INFORMATION SHOWN →
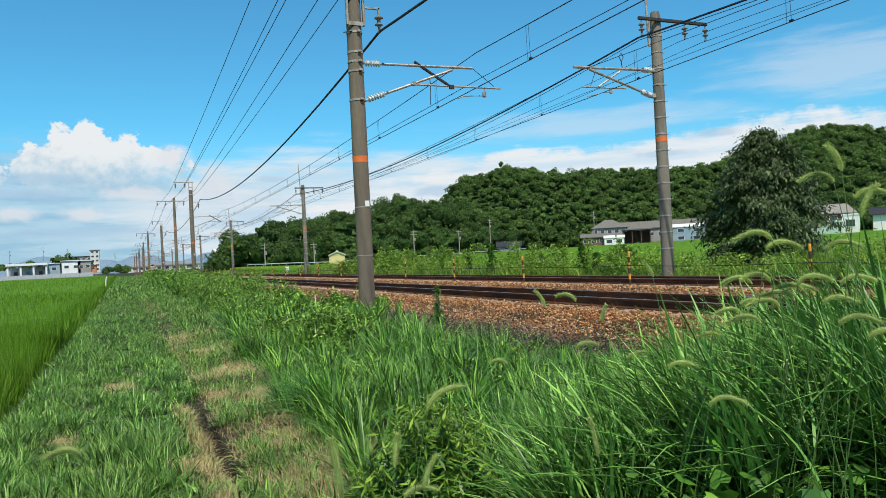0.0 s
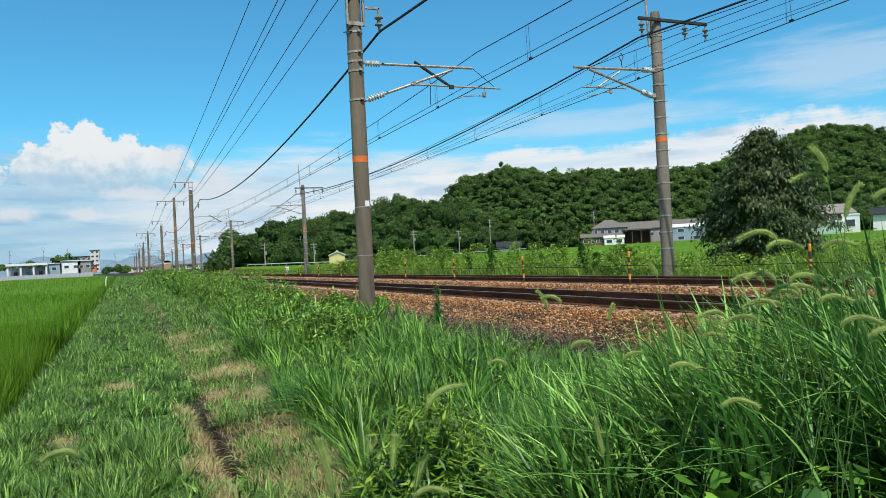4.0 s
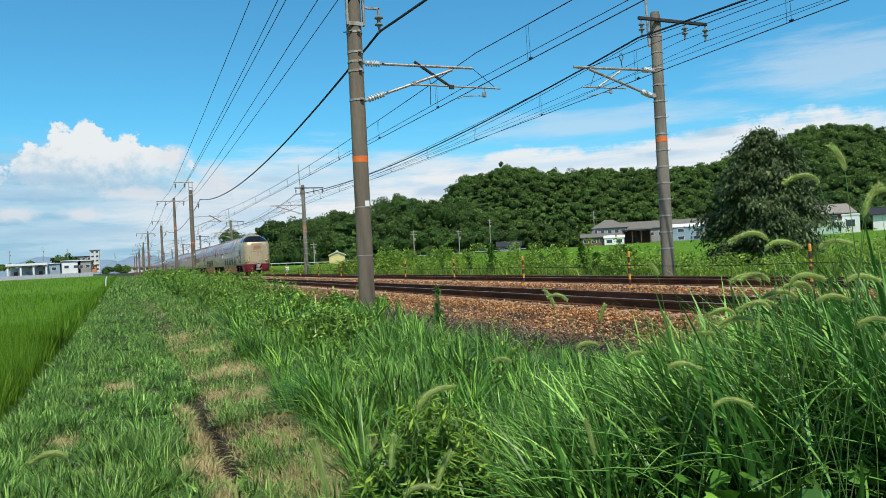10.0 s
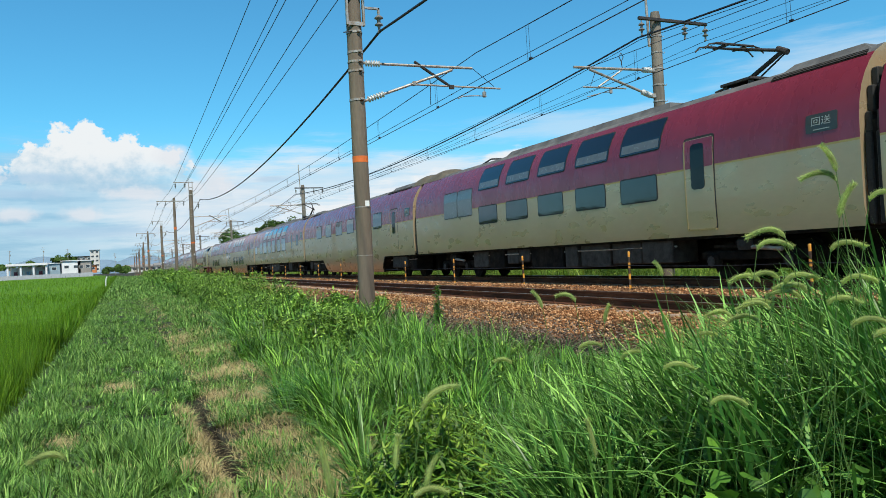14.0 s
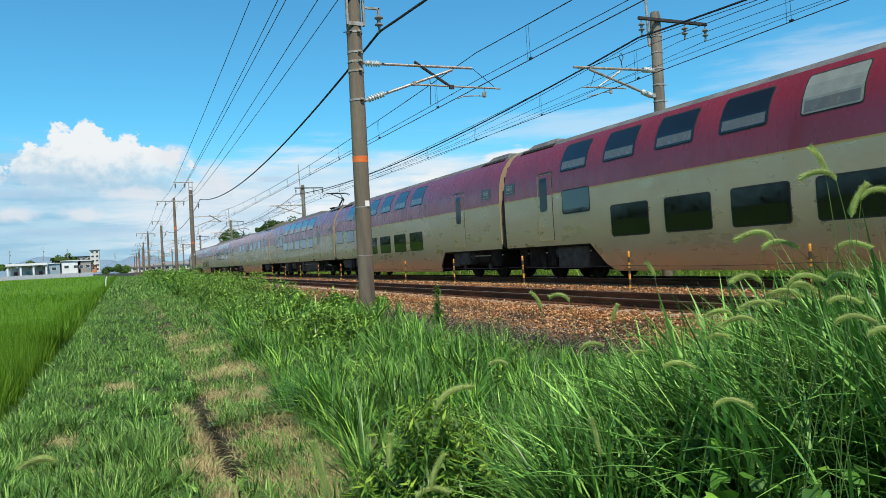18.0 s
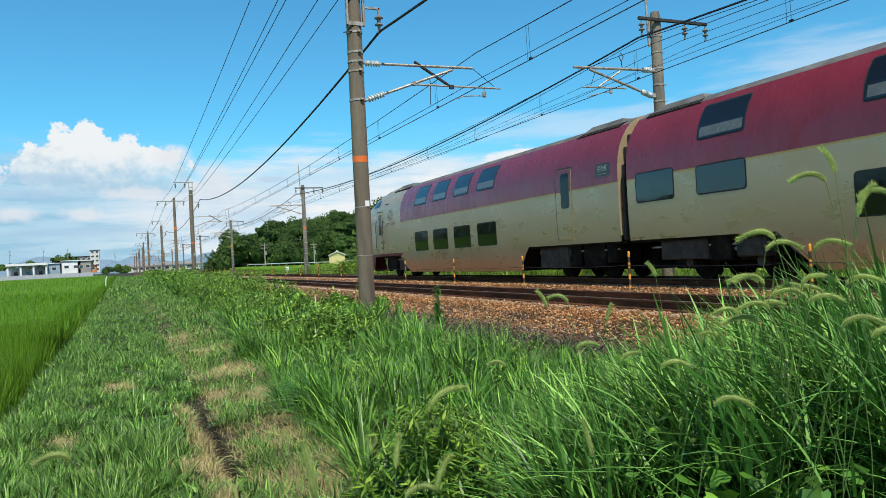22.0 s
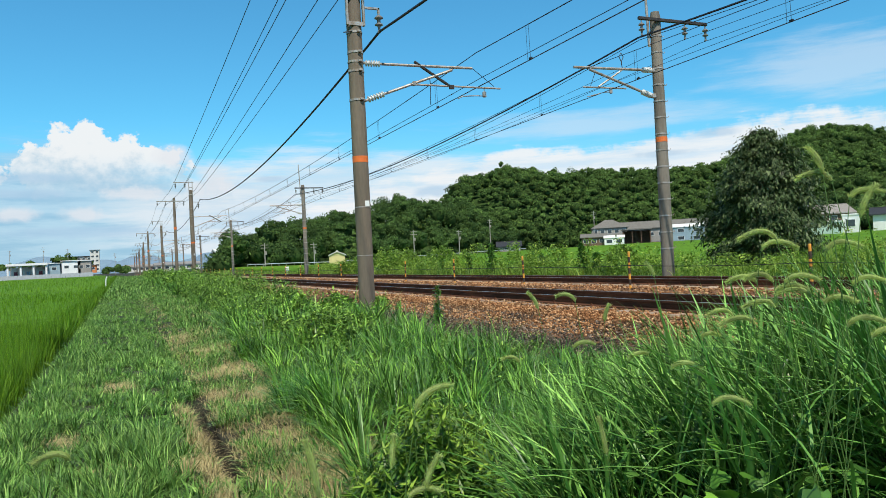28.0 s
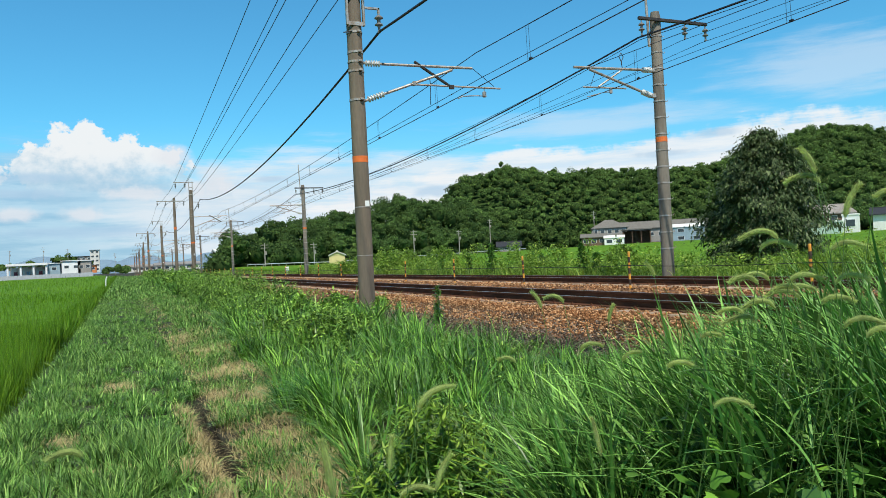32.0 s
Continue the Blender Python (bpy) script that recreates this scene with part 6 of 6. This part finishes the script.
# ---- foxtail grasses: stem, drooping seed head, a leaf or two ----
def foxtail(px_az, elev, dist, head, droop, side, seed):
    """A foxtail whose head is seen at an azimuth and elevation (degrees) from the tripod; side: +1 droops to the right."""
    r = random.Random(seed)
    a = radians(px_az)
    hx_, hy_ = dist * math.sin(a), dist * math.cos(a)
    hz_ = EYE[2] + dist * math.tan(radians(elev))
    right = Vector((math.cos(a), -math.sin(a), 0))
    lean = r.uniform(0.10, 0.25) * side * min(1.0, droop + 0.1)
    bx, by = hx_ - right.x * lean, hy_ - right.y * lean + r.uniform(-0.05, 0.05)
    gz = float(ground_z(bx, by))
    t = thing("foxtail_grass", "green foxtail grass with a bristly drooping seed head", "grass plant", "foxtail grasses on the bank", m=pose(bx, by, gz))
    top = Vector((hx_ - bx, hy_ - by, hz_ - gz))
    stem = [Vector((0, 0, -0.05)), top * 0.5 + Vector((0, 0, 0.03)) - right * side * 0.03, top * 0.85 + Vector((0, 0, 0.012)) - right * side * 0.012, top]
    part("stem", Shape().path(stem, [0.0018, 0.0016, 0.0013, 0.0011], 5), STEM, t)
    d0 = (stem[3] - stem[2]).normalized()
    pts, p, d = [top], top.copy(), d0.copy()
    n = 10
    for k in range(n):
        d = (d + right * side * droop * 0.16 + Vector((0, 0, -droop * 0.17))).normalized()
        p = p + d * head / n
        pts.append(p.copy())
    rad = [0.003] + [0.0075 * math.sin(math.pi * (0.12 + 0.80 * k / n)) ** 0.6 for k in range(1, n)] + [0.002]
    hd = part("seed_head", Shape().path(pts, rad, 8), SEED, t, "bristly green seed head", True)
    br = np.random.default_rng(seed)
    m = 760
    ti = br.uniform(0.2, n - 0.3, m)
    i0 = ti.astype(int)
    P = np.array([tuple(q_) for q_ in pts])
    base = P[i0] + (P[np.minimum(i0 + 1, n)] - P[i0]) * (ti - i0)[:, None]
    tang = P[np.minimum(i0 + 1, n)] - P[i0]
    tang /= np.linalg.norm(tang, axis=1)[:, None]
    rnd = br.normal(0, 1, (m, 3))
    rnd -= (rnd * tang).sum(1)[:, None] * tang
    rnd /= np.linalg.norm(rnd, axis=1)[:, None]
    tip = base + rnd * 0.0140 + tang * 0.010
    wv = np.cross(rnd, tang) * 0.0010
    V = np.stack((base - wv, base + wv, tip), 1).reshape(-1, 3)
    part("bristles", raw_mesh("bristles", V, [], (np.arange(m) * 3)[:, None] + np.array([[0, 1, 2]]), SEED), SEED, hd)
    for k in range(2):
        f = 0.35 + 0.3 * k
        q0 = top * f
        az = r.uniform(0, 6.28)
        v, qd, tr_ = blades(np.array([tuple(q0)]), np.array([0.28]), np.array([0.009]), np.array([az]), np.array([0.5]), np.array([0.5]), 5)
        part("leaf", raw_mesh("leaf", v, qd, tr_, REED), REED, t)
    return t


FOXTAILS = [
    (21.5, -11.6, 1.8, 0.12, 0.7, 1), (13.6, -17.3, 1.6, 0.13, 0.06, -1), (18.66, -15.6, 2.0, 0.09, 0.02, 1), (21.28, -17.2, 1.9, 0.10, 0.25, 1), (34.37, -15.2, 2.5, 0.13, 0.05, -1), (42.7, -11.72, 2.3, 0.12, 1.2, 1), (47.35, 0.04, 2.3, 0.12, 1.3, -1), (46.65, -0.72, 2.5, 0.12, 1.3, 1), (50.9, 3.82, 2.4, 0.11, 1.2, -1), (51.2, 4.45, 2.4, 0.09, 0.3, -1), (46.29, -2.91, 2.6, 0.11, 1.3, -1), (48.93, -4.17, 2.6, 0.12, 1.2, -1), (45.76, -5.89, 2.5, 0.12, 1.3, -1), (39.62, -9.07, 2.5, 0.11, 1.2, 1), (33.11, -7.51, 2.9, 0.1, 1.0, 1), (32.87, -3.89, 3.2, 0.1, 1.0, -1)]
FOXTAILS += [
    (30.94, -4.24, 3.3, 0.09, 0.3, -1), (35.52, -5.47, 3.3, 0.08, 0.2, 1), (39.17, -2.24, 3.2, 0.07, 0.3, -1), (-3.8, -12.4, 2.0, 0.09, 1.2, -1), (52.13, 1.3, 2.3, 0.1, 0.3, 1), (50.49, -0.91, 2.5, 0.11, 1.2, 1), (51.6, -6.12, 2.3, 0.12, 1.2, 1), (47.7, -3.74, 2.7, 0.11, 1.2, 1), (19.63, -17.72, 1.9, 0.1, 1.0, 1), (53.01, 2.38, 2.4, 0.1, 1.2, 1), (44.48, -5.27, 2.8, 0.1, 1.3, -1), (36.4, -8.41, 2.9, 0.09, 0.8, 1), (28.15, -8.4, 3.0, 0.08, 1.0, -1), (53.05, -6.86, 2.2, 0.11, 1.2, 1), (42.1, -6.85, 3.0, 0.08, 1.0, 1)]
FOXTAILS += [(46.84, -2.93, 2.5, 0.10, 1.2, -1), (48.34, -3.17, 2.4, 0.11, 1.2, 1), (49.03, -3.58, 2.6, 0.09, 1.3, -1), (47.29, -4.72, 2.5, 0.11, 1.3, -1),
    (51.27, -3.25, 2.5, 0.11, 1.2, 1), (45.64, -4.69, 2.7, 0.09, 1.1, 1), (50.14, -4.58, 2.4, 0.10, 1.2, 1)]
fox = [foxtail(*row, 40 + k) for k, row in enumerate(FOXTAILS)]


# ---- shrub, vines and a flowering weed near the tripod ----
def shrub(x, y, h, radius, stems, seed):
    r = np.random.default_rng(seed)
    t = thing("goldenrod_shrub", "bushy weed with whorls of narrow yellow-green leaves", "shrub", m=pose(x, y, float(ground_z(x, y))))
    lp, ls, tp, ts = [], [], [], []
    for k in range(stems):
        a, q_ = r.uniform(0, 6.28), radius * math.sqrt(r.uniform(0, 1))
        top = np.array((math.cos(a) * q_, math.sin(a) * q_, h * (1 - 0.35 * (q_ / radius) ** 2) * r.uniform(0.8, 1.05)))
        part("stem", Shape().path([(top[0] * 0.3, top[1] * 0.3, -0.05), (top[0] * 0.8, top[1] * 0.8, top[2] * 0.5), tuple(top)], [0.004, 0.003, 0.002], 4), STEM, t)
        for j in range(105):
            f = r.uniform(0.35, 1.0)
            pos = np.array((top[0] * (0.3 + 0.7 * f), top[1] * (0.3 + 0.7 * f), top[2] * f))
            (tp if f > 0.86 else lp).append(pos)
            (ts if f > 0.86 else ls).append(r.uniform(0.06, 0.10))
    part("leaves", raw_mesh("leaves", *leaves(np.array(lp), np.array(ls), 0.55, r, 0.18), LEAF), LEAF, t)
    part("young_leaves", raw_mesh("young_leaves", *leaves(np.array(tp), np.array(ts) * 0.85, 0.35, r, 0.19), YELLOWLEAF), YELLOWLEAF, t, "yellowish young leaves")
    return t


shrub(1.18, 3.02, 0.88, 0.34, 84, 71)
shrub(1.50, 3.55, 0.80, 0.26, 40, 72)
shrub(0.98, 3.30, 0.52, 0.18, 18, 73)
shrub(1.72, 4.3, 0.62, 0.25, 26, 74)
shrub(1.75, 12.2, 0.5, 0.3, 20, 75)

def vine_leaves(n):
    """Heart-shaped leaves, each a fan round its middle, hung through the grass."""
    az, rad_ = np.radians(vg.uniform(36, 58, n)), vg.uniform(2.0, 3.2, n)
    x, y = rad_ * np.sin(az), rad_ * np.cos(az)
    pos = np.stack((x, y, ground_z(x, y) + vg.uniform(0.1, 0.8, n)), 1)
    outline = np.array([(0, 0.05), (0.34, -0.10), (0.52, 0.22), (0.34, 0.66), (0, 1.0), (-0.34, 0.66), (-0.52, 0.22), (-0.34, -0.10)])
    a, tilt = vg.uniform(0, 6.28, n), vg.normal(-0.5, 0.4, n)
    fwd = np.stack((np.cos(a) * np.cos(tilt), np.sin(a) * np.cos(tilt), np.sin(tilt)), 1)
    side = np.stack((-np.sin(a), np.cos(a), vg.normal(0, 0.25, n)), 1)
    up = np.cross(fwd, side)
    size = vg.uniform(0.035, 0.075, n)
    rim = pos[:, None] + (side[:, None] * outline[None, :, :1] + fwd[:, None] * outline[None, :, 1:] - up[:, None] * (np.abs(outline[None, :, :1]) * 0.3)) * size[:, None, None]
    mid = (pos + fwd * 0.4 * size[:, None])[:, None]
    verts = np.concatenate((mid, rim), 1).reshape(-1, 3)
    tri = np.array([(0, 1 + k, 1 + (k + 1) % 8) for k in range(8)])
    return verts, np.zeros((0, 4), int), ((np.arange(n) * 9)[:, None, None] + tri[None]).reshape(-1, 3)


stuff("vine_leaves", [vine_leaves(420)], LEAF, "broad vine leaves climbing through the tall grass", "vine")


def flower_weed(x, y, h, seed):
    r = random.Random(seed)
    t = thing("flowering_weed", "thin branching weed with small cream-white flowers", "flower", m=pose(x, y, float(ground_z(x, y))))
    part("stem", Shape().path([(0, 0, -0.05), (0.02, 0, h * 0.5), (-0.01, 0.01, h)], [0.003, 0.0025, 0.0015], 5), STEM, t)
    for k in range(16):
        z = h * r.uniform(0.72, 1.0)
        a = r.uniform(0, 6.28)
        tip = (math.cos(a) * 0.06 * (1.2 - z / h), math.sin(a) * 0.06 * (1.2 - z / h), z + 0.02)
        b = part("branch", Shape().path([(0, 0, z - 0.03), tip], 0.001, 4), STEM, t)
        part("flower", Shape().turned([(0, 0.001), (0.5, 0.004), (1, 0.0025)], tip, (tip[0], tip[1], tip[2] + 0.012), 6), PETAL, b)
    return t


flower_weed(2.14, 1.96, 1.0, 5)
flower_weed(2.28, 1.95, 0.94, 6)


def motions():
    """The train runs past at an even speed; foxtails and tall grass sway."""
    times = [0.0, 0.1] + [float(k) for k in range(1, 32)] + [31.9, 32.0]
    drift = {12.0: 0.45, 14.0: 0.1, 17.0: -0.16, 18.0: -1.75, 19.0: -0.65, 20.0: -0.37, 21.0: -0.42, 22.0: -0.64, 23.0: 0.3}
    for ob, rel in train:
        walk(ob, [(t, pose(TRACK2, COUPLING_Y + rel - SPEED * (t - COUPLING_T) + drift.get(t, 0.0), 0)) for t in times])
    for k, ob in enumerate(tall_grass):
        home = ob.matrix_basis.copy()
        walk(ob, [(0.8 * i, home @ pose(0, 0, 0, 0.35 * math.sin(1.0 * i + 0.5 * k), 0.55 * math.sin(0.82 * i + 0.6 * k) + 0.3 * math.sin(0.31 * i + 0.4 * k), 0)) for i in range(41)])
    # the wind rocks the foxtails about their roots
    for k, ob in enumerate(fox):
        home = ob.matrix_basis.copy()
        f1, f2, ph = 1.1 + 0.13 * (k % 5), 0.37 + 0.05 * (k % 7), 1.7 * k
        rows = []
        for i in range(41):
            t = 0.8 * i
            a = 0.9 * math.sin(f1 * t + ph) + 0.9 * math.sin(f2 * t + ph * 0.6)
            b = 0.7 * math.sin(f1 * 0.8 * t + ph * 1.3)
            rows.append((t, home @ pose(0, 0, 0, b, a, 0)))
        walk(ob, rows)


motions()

GIVEN INSTRUCTION → Identify the lines that contain the string "with", and copy every one of them.

RESULT OF THE TASK →
Continue the Blender Python (bpy) script that recreates this scene with part 6 of 6. This part finishes the script.
    t = thing("foxtail_grass", "green foxtail grass with a bristly drooping seed head", "grass plant", "foxtail grasses on the bank", m=pose(bx, by, gz))
    t = thing("goldenrod_shrub", "bushy weed with whorls of narrow yellow-green leaves", "shrub", m=pose(x, y, float(ground_z(x, y))))
    t = thing("flowering_weed", "thin branching weed with small cream-white flowers", "flower", m=pose(x, y, float(ground_z(x, y))))